Response Behavior Parameters
These parameters control how the model generates responses:
temperature: Controls the randomness and creativity in responses. A value of 0 produces highly deterministic, focused responses. Higher values (0.7-1.0) produce more creative and varied outputs but may be less predictable. Lower values are ideal for factual Q&A, while higher values suit creative writing or brainstorming.
frequencyPenalty: Reduces repetition by penalizing tokens based on how often they appear in the generated text. Values range from -2.0 to 2.0, with positive values discouraging repetitive language and negative values allowing more repetition.
presencePenalty: Encourages topic diversity by penalizing tokens that have already appeared, regardless of frequency. Like frequencyPenalty, values range from -2.0 to 2.0, helping create more varied and exploratory responses.
interactionMaxMessages: Limits how many conversation messages are included in each model interaction. Lower values (2-10) make responses more focused and deterministic, while higher values (50-100) provide more context awareness but may reduce response consistency.
Visibility and Lifecycle Management
These parameters control how models appear and behave in the platform:
visible: Determines whether the model appears in user-facing model selection interfaces. Models marked as not visible are available through the API but don't appear in dropdown menus, useful for testing or internal versions.
deprecated: Indicates whether a model is deprecated and should be avoided for new projects. Deprecated models continue to function for existing integrations but are not recommended for new implementations.
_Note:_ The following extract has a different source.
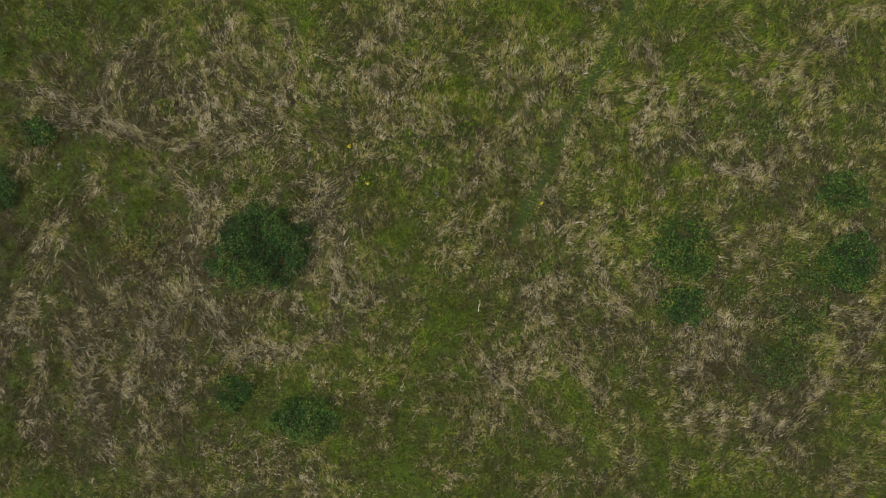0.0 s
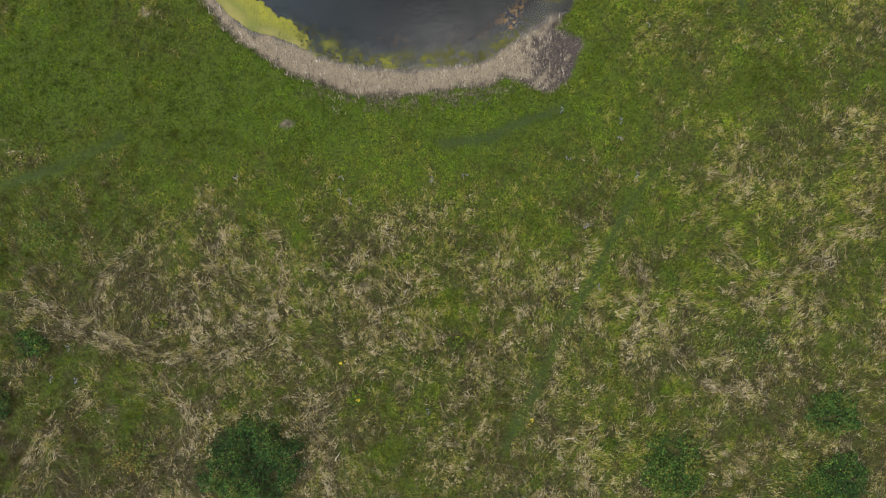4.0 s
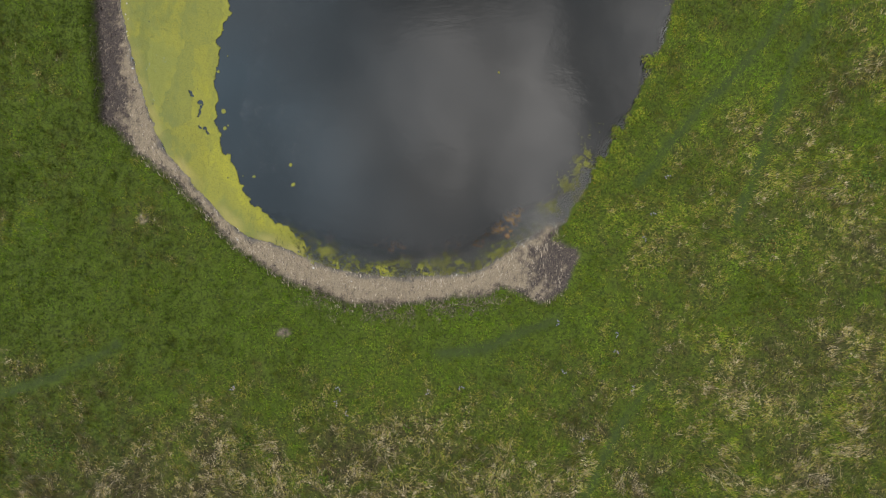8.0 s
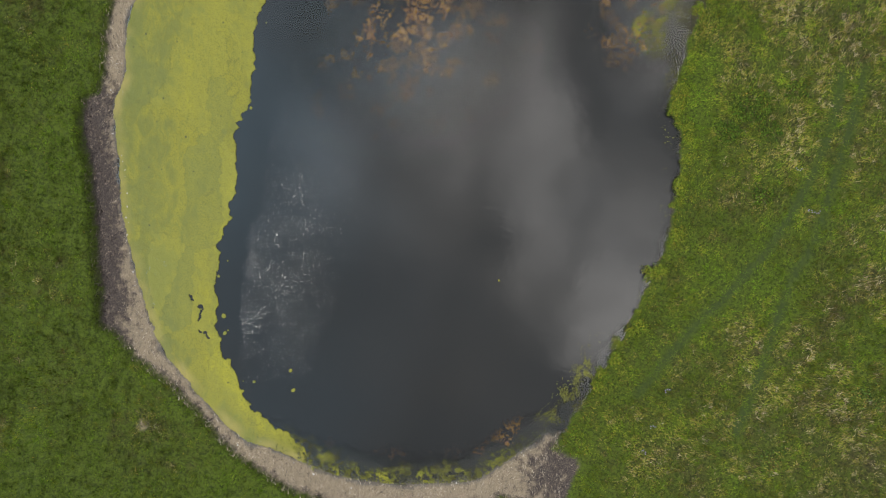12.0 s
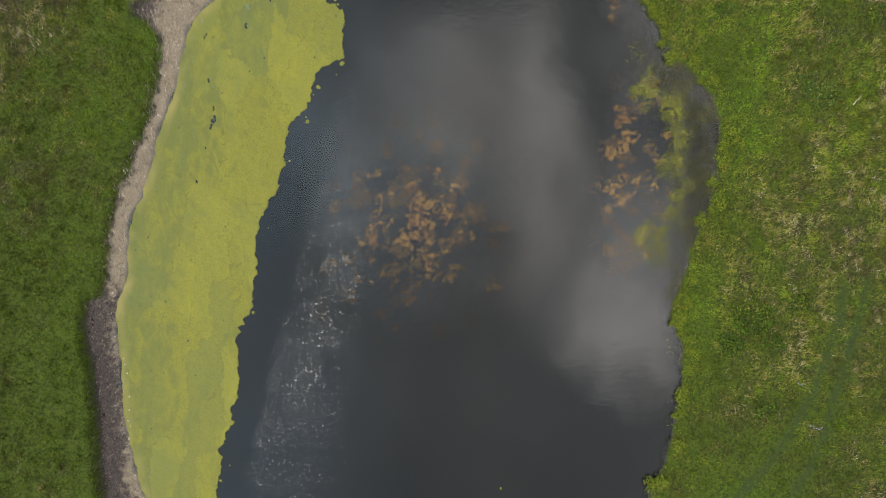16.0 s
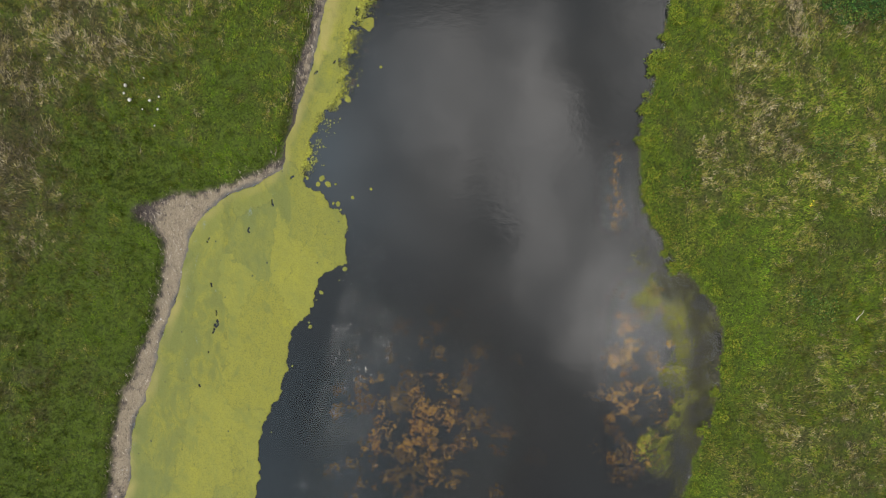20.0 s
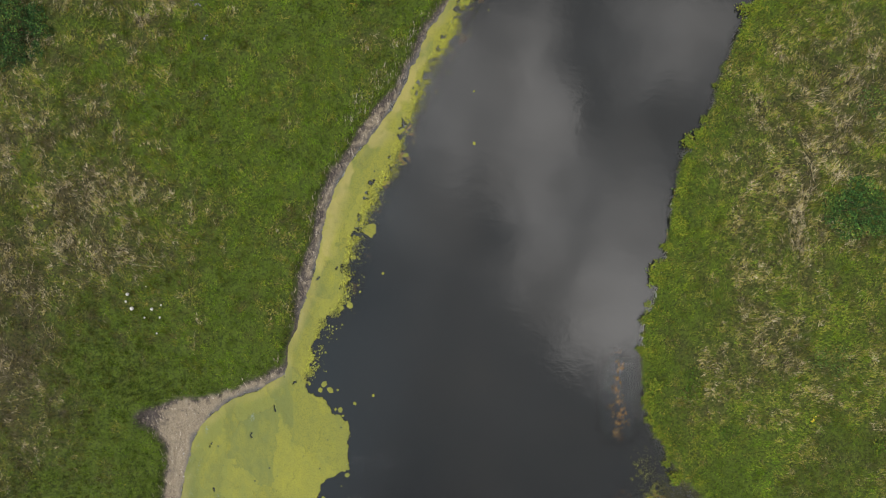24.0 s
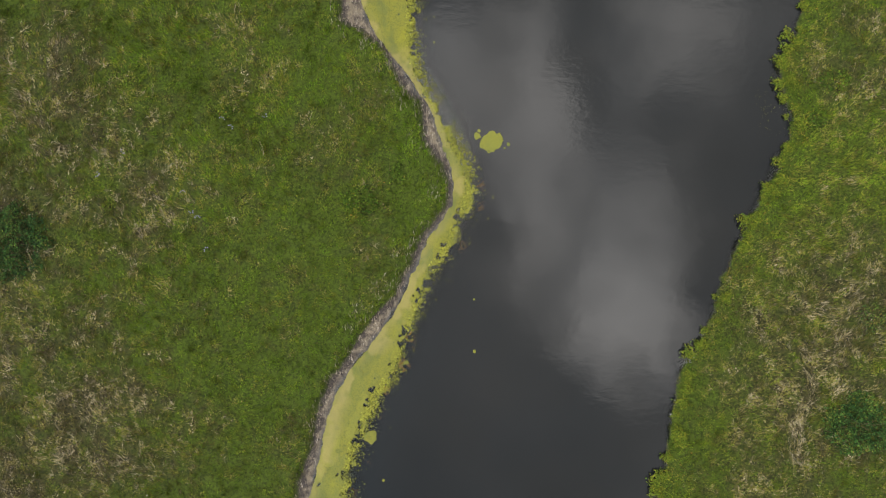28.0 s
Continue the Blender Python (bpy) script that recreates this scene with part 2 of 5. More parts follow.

proxyToModel: Enables version aliasing where a generic model name automatically routes to a specific version. For example, 'gpt-4' might proxy to 'gpt-4-0613', allowing users to request models by familiar names while the platform uses specific versions.
Regional Configuration
Geographic availability is managed through regional parameters:
region: The primary region where the model is hosted ('us' or 'eu'). This affects latency and data residency for API requests.
availableRegions: An array of all regions where the model can be accessed. Some models are available in multiple regions, allowing you to choose your preferred geographic location for data processing and compliance requirements.
Metadata and Classification
tags: An array of strings for categorizing models (e.g., 'beta', 'experimental'). Tags help identify model maturity levels, special capabilities, or testing status. Beta models may have cutting-edge features but less stability.
Choosing the Right Model Configuration
When selecting and configuring a model for your use case:
-
Match features to requirements: Choose models with features that align with your needs (e.g., image support for visual tasks, functions for tool integration).
-
Balance cost and capability: Higher-priced models typically offer better performance, but may not be necessary for simpler tasks.
-
Consider token limits: Ensure the model's context window is sufficient for your typical conversations or document processing needs.
-
Adjust temperature for task type: Use low temperature (0-0.3) for factual responses, medium (0.5-0.7) for balanced outputs, and high (0.8-1.0) for creative tasks.
-
Select appropriate regions: Choose models available in regions that meet your latency and data residency requirements.
-
Monitor deprecated status: Avoid deprecated models for new projects, but understand they'll continue working for existing integrations during transition periods.